Fiscus geeft aan wat individuele en buitensporige last box 3 is
De Kennisgroep inkomstenbelasting niet-winst van de Belastingdienst heeft antwoord gegeven op de vraag welke elementen van belang zijn bij de beoordeling of er sprake is van een individuele en buitensporige last in box 3 van de inkomstenbelasting.
De Hoge Raad heeft in een aantal arresten zoals dat van 2 juli 2021 over box 3 aangegeven dat er sprake kan zijn van een individuele en buitensporige last als bijvoorbeeld de heffing ertoe leidt dat een belastingplichtige inteert op het vermogen dat in box 3 voor de inkomstenbelasting (IB) is aangegeven. Het begrip individuele en buitensporige last heeft zich dus ontwikkeld in de jurisprudentie. De Kennisgroep IB niet-winst van de Belastingdienst heeft nu aangegeven naar welke aspecten de fiscus kijkt bij de vraag of sprake is van een individuele en buitensporige last in box 3.

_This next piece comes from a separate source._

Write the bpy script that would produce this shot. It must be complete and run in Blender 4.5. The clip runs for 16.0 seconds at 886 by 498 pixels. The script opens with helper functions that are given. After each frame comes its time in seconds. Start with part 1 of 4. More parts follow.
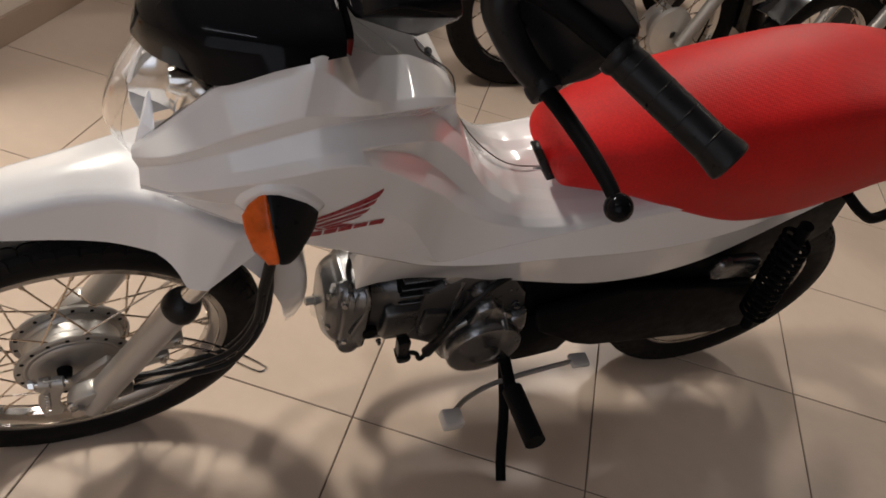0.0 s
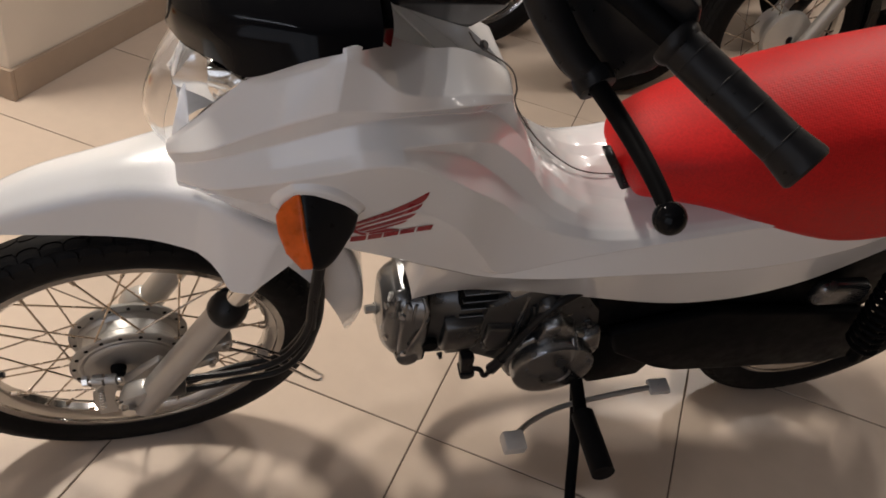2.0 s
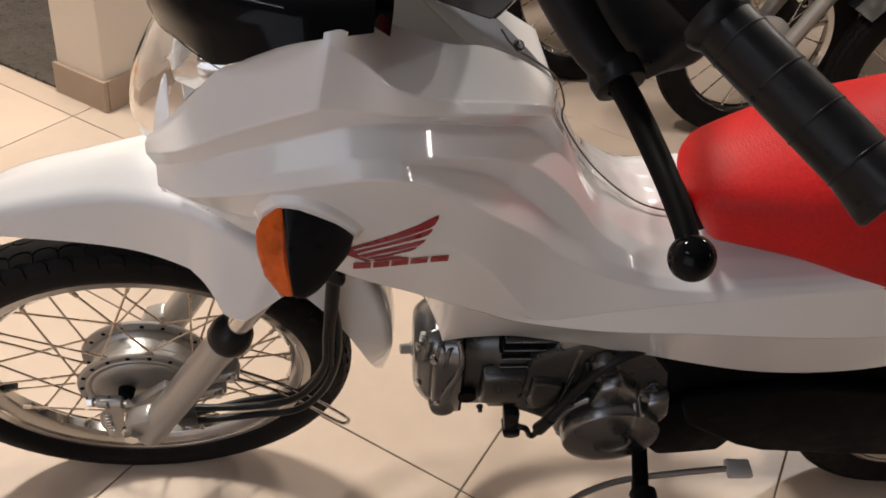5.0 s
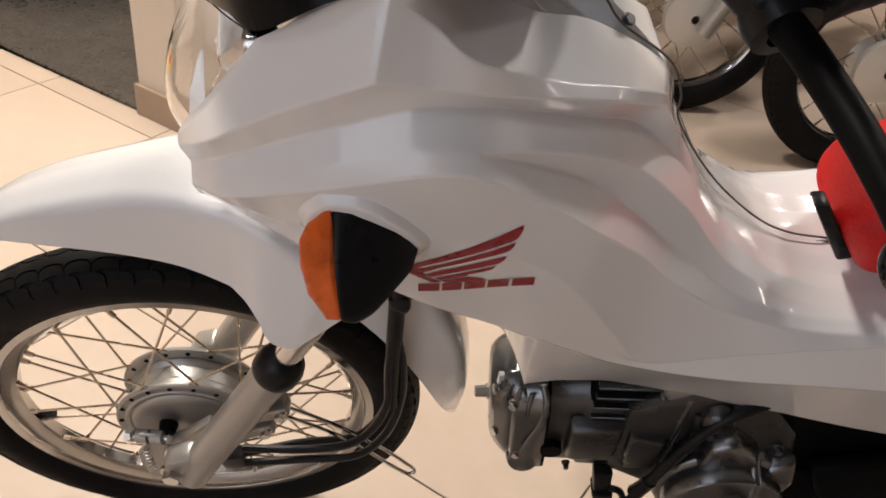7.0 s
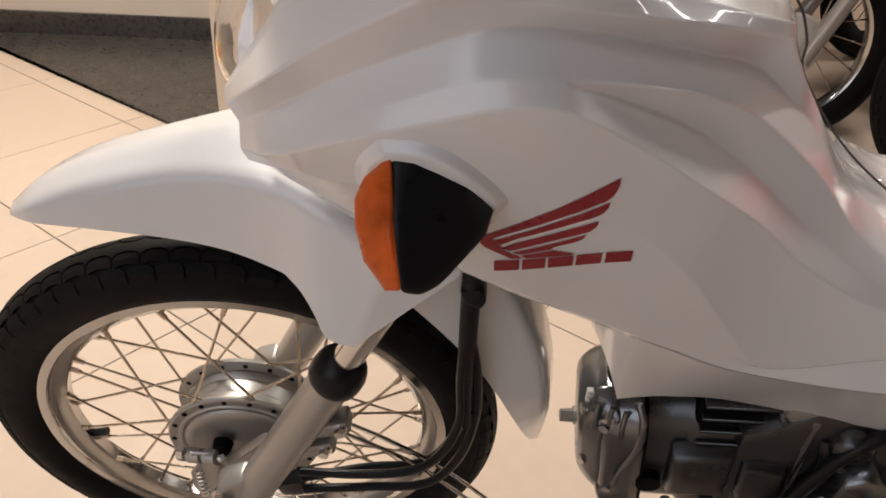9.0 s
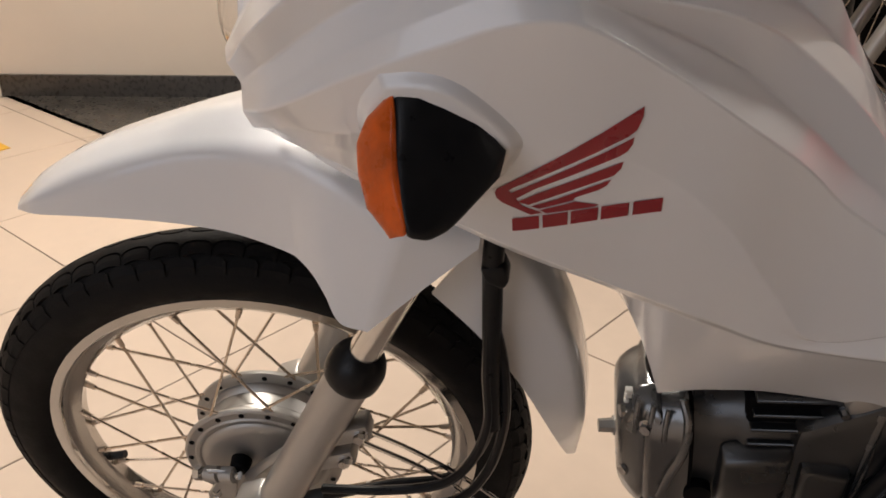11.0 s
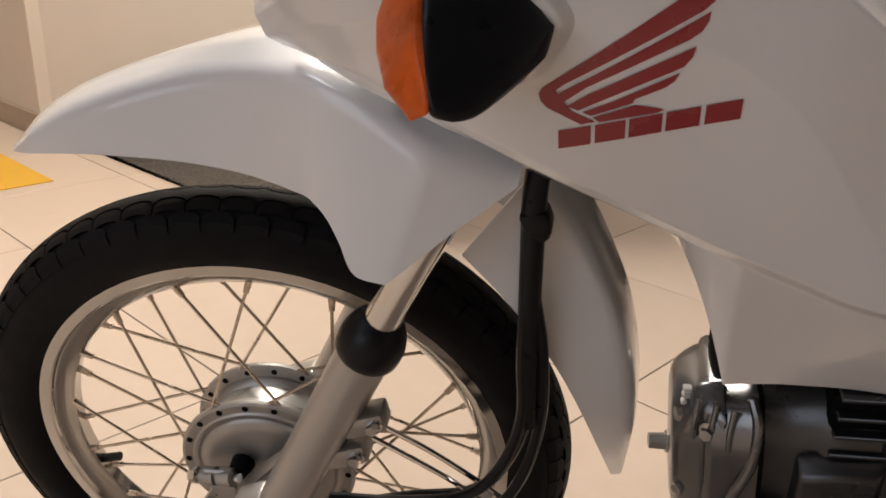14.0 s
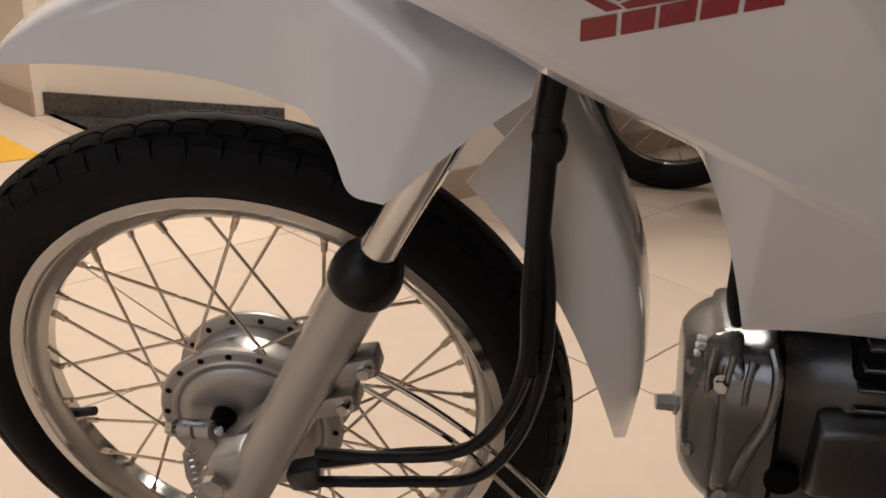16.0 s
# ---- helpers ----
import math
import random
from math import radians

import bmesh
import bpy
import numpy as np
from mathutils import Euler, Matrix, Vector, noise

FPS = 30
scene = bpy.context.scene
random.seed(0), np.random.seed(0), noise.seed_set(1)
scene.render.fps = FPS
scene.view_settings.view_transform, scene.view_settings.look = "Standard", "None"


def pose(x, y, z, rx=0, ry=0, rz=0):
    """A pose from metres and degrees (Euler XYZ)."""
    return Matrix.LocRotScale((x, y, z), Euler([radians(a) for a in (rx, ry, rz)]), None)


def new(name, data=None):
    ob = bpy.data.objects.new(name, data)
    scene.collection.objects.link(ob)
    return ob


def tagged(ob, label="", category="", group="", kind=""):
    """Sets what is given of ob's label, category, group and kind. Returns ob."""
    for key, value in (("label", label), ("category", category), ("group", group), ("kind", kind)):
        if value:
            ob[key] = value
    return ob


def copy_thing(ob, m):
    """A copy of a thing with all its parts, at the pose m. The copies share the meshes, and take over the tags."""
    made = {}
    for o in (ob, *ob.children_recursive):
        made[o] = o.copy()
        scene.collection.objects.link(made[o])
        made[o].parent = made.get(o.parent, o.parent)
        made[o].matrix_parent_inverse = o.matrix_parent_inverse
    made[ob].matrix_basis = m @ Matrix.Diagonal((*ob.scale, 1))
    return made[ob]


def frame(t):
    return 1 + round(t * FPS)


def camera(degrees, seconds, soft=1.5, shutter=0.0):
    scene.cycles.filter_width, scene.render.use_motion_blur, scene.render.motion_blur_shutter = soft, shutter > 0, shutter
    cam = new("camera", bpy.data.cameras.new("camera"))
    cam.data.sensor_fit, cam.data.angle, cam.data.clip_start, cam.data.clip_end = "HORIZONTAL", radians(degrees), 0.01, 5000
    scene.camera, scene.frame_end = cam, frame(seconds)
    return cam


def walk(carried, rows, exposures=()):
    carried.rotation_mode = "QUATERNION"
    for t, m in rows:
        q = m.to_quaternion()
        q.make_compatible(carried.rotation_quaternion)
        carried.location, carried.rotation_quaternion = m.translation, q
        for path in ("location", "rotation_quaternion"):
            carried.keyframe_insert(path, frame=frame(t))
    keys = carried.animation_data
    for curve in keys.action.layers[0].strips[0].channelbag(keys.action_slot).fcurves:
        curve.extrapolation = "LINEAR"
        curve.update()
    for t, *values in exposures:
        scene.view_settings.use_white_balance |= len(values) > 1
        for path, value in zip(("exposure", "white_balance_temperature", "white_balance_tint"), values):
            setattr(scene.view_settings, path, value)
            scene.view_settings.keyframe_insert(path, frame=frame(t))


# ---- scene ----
cam = camera(55.65, 16.0, 1.7)
# seconds, place in metres, turn in degrees
PATH = [
    (0, -0.0112, 0.0245, 1.2209, 52.588, -12.051, -0.411),
    (0.5, 0.0061, 0.0431, 1.2132, 51.943, -11.595, 1.637),
    (1, 0.0228, 0.0561, 1.2063, 51.650, -11.223, 3.750),
    (1.5, 0.0370, 0.0726, 1.1969, 51.954, -10.187, 4.807),
    (2, 0.0613, 0.0870, 1.1877, 51.941, -9.094, 6.937),
    (2.5, 0.0829, 0.1104, 1.1708, 52.732, -8.528, 8.098),
    (3, 0.1061, 0.1269, 1.1624, 53.320, -7.664, 9.393),
    (5.5, 0.1579, 0.2435, 1.0868, 53.534, -7.174, 17.564),
    (6, 0.1490, 0.2701, 1.0600, 54.109, -6.799, 18.871),
    (6.5, 0.1450, 0.2947, 1.0389, 54.915, -6.138, 19.856),
    (7, 0.1390, 0.3183, 1.0144, 55.635, -5.223, 21.601),
    (7.5, 0.1381, 0.3273, 0.9928, 57.145, -4.089, 24.405),
    (8, 0.1339, 0.3398, 0.9654, 58.481, -4.145, 25.458),
    (8.5, 0.1333, 0.3472, 0.9422, 58.881, -3.098, 25.898),
    (9, 0.1326, 0.3631, 0.9121, 59.491, -2.517, 26.481),
    (11.5, 0.1518, 0.3807, 0.8156, 65.574, 0.415, 28.994),
    (12, 0.1502, 0.3891, 0.7979, 66.958, 0.475, 29.485),
    (12.5, 0.1504, 0.3955, 0.7787, 68.105, 0.319, 29.802),
    (13, 0.1465, 0.4029, 0.7572, 68.794, -0.056, 30.818),
    (13.5, 0.1412, 0.4079, 0.7358, 69.494, -0.364, 31.295),
    (14, 0.1371, 0.4155, 0.7167, 69.550, -1.083, 32.087),
    (14.5, 0.1318, 0.4200, 0.6984, 69.636, -1.601, 32.464),
    (15, 0.1266, 0.4272, 0.6811, 69.530, -2.132, 32.563),
    (15.5, 0.1241, 0.4298, 0.6677, 69.761, -2.551, 32.580),
    (16, 0.1224, 0.4311, 0.6541, 69.979, -2.853, 32.196),
]
walk(cam, [(t, pose(x, y, z, rx, ry, rz)) for t, x, y, z, rx, ry, rz in PATH], [(0, -0.22), (3, -0.06), (5.5, 0.2), (8, 0.24), (9, 0.18), (12, 0.08), (16, 0.08)])

# ---- world and lamps ----
# The room's own axes: along the tile joints.
ROOM = Matrix.Translation((0.083, 1.088, 0)) @ pose(0, 0, 0, 0, 0, -12.81)
CEILING = 2.9
world = bpy.data.worlds.new("world")
scene.world = world
world.use_nodes = True
world.node_tree.nodes["Background"].inputs[0].default_value = (1.0, 0.93, 0.85, 1)
world.node_tree.nodes["Background"].inputs[1].default_value = 0.004
scene.view_settings.exposure = 0.0


def area(u, v, size, power, colour=(1.0, 0.95, 0.89), sy=None):
    d = bpy.data.lights.new("ceiling_lamp", "AREA")
    d.shape, d.size, d.size_y = "RECTANGLE", size, sy or size
    d.energy, d.color = power, colour
    ob = new("ceiling_lamp", d)
    ob.matrix_world = ROOM @ pose(u, v, CEILING - 0.03)
    return ob


LAMP, WARM, COOL_FILL = (1.0, 0.91, 0.805), (1.0, 0.908, 0.835), (0.82, 0.87, 1.0)
# First is placed by the shadows, third by the streaks; the rest are added fill.
LAMPS = [(-1.62, 0.28, 0.2, 76, 0.45, LAMP), (-0.9, -2.2, 1.2, 8, 0.12, COOL_FILL), (2.4, 1.85, 0.09, 14, 1.6, WARM), (4.8, 1.8, 0.25, 14, 1.6, WARM), (0.3, 1.35, 0.12, 22, 0.6, WARM), (0.9, 3.2, 0.3, 30, 0.3, WARM)]
for u, v, size, power, sy, tint in LAMPS:
    area(u, v, size, power, tint, sy)
# cool fill light for the bike's near side, from an added, unseen south window
daylight = bpy.data.lights.new("cool_fill_daylight", "AREA")
daylight.shape, daylight.size, daylight.size_y, daylight.energy, daylight.color = "RECTANGLE", 2.5, 2.3, 13.5, (0.74, 0.82, 1.0)
daylight_ob = new("cool_fill_daylight", daylight)
daylight_ob.matrix_world = ROOM @ pose(0.0, -3.57, 1.5, 90, 0, 0)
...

Is de heffing hoger dan het behaalde rendement?
Volgens de Kennisgroep moet er allereerst worden gekeken of de box 3-heffing hoger is dan het werkelijk behaalde rendement. Als dit niet het geval is, leidt de toepassing van de wettelijke regeling niet tot een schending van artikel 1 van het Eerste Protocol bij het Europees Verdrag tot bescherming van de rechten van de mens en de fundamentele vrijheden en is er dus geen sprake van een individuele en buitensporige last. Is de box 3-heffing echter hoger is dan het werkelijke rendement, dan moet gekeken worden of de belastingplichtige de heffing uit zijn inkomen kan voldoen, zonder dat dit ertoe leidt dat de belastingplichtige onder de bijstandsnorm komt. Is dit zo, dan is geen sprake van een individuele en buitensporige last. Maar als het niet mogelijk is en de belastingplichtige de heffing dus alleen kan betalen uit zijn vermogen, is er sprake van interen op het vermogen. Het hangt dan af van de overige feiten en omstandigheden en de gehele financiële situatie van belanghebbende in samenhang met de box 3-heffing of er sprake is van een individuele en buitensporige last.